_INSTRUCTIONS FOR THE TASK_. Repeat exactly the lines below from the line that contains "4. More parts follow." to the last line, inclusive, without the pictures.

· · · · · · ·

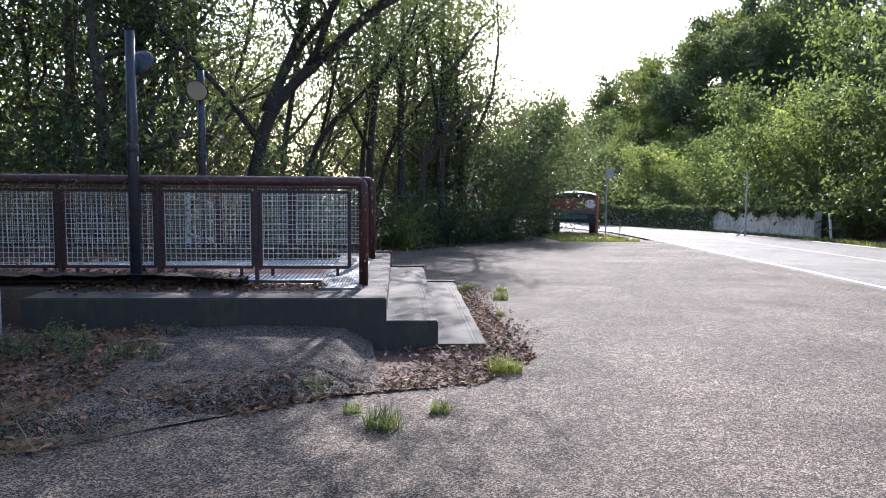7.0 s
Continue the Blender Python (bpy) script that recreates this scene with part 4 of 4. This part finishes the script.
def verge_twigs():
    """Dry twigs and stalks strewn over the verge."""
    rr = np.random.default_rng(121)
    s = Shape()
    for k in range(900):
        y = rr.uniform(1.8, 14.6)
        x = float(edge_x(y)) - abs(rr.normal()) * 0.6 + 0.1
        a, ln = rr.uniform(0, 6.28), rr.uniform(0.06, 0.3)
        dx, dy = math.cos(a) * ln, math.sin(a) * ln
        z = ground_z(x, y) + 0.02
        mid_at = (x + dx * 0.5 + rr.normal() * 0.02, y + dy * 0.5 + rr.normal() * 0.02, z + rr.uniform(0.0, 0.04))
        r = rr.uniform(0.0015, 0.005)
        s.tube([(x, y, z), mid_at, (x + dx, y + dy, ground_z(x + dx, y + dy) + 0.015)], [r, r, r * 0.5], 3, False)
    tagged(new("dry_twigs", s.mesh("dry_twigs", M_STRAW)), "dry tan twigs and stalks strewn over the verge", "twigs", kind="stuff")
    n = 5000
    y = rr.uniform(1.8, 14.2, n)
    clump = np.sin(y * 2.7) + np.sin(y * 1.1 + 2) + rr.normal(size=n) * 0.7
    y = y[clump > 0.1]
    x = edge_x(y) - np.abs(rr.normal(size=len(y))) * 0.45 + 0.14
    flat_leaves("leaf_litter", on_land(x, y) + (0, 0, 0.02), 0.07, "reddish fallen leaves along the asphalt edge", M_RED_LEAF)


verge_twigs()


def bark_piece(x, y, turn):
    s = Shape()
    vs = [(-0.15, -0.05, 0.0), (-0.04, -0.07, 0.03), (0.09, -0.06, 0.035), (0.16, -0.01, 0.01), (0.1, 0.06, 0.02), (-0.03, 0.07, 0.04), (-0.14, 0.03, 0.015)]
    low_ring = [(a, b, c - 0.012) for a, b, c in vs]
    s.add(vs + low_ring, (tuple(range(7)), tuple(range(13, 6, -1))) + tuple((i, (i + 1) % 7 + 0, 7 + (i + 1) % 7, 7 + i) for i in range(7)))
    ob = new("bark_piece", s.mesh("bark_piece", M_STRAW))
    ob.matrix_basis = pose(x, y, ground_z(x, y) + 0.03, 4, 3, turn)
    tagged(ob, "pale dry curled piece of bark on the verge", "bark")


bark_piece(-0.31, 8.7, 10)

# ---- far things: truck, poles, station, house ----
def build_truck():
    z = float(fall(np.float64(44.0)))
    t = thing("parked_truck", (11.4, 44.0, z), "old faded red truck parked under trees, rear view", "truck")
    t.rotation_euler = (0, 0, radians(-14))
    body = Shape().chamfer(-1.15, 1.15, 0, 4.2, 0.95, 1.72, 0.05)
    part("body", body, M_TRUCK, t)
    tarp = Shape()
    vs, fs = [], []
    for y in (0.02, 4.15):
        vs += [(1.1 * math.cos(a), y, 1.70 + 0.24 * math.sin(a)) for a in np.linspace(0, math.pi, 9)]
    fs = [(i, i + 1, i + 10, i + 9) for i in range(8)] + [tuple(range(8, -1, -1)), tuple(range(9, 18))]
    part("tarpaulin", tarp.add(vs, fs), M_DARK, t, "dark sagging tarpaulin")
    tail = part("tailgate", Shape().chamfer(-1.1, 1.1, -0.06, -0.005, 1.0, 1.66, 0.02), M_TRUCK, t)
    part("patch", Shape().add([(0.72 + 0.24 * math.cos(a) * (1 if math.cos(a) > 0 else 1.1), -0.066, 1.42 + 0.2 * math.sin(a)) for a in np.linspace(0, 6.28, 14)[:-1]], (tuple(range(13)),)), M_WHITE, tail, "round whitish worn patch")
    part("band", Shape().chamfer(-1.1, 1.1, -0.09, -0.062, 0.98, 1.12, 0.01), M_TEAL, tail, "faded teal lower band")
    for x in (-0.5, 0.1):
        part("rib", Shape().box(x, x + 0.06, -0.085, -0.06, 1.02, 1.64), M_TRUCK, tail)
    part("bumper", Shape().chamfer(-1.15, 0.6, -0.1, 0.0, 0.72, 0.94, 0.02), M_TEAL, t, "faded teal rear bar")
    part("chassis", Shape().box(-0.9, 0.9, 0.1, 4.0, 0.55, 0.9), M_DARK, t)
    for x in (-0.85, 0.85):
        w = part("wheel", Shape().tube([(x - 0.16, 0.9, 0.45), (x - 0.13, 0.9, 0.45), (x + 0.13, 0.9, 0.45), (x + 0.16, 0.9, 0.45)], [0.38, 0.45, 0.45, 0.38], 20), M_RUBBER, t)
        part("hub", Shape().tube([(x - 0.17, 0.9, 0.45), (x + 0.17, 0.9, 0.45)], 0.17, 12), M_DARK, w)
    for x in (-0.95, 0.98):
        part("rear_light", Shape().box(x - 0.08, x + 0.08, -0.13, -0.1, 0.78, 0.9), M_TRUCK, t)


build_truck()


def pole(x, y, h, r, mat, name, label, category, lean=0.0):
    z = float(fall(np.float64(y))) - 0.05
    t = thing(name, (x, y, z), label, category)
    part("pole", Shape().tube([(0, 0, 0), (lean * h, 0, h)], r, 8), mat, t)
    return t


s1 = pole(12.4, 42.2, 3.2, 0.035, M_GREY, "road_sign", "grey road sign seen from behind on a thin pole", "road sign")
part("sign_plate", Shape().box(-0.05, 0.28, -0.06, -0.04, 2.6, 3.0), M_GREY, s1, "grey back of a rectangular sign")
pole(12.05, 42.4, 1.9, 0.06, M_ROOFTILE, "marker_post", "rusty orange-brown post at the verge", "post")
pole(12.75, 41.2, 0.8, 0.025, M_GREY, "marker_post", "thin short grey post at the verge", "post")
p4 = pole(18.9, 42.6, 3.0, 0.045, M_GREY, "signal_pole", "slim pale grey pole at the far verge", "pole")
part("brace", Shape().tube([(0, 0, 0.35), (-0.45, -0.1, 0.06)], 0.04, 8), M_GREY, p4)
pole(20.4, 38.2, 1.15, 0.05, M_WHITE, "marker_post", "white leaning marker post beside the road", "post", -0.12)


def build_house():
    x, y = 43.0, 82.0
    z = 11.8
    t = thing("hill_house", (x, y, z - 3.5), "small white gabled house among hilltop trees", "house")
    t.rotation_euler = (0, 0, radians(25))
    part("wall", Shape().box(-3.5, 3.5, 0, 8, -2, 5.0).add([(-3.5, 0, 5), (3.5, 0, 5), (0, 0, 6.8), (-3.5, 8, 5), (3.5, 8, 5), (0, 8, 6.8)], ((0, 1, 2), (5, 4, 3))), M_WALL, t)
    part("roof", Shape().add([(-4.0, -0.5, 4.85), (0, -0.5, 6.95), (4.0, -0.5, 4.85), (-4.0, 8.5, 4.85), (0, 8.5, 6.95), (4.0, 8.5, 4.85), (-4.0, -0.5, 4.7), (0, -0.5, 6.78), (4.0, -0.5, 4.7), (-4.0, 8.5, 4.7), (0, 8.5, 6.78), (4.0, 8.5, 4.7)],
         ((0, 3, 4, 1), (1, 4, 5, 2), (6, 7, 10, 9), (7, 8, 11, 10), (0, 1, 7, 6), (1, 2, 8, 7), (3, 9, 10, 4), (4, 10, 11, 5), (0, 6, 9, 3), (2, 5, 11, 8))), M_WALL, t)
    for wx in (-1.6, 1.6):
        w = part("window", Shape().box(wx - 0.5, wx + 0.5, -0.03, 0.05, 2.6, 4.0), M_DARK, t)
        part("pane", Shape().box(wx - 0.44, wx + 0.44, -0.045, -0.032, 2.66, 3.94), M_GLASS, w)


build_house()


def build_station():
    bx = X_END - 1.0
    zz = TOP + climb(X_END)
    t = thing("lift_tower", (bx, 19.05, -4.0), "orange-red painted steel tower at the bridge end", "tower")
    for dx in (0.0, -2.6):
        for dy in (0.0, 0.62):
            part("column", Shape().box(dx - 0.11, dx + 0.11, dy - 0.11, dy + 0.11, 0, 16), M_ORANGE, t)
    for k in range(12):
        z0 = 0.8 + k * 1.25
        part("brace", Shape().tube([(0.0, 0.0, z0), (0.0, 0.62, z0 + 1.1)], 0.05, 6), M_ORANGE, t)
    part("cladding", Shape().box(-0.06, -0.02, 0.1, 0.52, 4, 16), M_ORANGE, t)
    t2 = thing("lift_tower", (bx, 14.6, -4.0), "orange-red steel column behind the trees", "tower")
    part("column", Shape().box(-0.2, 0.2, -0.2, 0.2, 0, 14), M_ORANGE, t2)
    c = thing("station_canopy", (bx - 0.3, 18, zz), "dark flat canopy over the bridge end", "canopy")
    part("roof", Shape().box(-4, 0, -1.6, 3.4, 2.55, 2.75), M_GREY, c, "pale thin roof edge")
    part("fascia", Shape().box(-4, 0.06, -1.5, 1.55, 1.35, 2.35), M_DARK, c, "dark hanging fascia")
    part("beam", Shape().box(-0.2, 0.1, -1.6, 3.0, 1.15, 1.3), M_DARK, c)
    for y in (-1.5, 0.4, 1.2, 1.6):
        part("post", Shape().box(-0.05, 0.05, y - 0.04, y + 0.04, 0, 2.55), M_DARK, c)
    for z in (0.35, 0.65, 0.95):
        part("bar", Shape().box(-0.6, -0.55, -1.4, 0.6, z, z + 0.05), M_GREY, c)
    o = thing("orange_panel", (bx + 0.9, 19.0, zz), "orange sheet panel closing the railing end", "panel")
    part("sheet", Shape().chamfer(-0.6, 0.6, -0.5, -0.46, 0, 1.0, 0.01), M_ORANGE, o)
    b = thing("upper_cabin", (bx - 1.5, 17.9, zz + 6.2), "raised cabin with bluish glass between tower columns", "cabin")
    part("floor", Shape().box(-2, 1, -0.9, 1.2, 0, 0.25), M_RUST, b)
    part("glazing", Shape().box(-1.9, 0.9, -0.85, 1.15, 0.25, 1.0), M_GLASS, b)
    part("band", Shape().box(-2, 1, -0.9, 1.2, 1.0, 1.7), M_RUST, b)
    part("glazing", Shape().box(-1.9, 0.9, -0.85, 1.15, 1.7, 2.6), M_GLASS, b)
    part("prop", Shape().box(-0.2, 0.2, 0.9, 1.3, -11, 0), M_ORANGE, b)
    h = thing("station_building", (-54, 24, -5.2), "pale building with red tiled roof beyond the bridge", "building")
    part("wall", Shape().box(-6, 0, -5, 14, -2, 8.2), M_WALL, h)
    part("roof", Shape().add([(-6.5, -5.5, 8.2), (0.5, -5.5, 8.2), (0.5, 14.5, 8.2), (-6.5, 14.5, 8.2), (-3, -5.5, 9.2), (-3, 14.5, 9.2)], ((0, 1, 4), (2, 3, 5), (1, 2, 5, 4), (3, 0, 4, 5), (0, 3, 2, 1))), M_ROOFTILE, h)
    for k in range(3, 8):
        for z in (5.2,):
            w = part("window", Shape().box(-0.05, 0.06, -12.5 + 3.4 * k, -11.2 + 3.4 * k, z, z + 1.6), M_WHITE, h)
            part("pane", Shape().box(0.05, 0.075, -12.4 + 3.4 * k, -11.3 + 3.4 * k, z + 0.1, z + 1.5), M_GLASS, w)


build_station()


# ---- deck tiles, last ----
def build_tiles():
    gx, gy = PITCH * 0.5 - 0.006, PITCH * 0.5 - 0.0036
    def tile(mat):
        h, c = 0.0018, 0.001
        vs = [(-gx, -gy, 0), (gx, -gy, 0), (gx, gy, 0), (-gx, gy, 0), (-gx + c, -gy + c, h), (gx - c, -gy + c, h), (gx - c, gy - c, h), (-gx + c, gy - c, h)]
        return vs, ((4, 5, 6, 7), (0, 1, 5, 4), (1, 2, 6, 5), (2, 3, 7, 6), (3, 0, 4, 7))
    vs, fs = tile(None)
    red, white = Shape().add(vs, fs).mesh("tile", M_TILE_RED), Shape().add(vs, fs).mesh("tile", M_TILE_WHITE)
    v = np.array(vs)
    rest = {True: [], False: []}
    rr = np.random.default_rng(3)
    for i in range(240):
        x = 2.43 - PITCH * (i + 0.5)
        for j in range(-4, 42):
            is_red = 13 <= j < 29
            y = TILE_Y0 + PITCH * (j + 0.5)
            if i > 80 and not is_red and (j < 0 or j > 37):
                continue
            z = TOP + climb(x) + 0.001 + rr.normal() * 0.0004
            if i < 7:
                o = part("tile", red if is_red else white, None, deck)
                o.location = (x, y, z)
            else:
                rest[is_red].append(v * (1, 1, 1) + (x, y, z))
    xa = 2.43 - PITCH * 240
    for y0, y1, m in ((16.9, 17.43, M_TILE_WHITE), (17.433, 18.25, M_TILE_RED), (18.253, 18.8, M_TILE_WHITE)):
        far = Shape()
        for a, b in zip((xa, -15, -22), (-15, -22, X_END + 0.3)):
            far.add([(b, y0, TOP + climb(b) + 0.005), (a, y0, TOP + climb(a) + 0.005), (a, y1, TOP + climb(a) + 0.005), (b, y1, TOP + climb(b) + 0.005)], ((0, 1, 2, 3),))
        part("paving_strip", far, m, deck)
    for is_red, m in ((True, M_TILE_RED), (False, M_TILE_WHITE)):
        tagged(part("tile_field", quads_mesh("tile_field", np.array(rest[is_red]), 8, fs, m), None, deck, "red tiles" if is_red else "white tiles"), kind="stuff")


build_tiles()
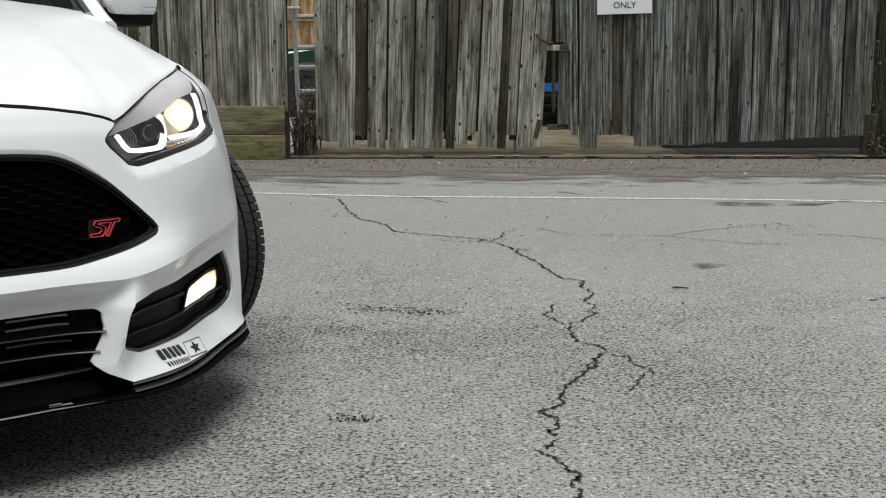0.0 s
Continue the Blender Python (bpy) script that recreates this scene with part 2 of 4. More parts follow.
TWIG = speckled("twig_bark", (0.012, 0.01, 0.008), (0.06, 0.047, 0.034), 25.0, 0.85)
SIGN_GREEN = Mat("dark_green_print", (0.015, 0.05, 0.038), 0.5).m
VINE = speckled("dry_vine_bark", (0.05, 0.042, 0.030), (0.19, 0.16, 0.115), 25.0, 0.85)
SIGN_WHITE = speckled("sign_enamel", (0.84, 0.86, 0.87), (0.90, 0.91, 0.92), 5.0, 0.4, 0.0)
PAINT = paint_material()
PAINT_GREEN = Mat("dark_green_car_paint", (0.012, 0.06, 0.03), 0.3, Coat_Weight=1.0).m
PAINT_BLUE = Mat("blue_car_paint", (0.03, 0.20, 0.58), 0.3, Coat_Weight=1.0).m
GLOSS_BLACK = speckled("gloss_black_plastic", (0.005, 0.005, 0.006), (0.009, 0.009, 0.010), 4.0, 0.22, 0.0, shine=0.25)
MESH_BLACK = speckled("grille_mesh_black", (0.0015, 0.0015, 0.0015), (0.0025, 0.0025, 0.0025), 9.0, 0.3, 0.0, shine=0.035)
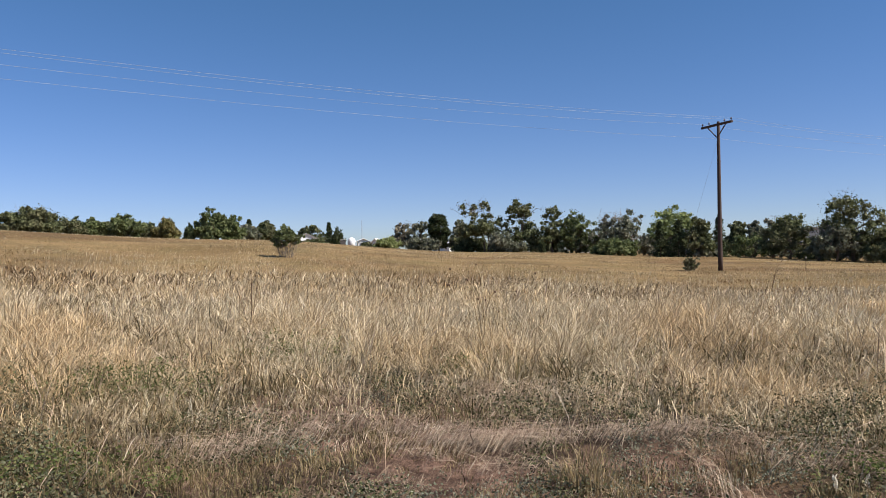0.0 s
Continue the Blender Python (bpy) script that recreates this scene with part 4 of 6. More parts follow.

· · · · · · ·

_SOLVED EXERCISE_.
Continue the Blender Python (bpy) script that recreates this scene with part 2 of 4. More parts follow.
TWIG = speckled("twig_bark", (0.012, 0.01, 0.008), (0.06, 0.047, 0.034), 25.0, 0.85)
SIGN_GREEN = Mat("dark_green_print", (0.015, 0.05, 0.038), 0.5).m
VINE = speckled("dry_vine_bark", (0.05, 0.042, 0.030), (0.19, 0.16, 0.115), 25.0, 0.85)
SIGN_WHITE = speckled("sign_enamel", (0.84, 0.86, 0.87), (0.90, 0.91, 0.92), 5.0, 0.4, 0.0)
PAINT = paint_material()
PAINT_GREEN = Mat("dark_green_car_paint", (0.012, 0.06, 0.03), 0.3, Coat_Weight=1.0).m
PAINT_BLUE = Mat("blue_car_paint", (0.03, 0.20, 0.58), 0.3, Coat_Weight=1.0).m
GLOSS_BLACK = speckled("gloss_black_plastic", (0.005, 0.005, 0.006), (0.009, 0.009, 0.010), 4.0, 0.22, 0.0, shine=0.25)
MESH_BLACK = speckled("grille_mesh_black", (0.0015, 0.0015, 0.0015), (0.0025, 0.0025, 0.0025), 9.0, 0.3, 0.0, shine=0.035)
0.0 s
Continue the Blender Python (bpy) script that recreates this scene with part 4 of 6. More parts follow.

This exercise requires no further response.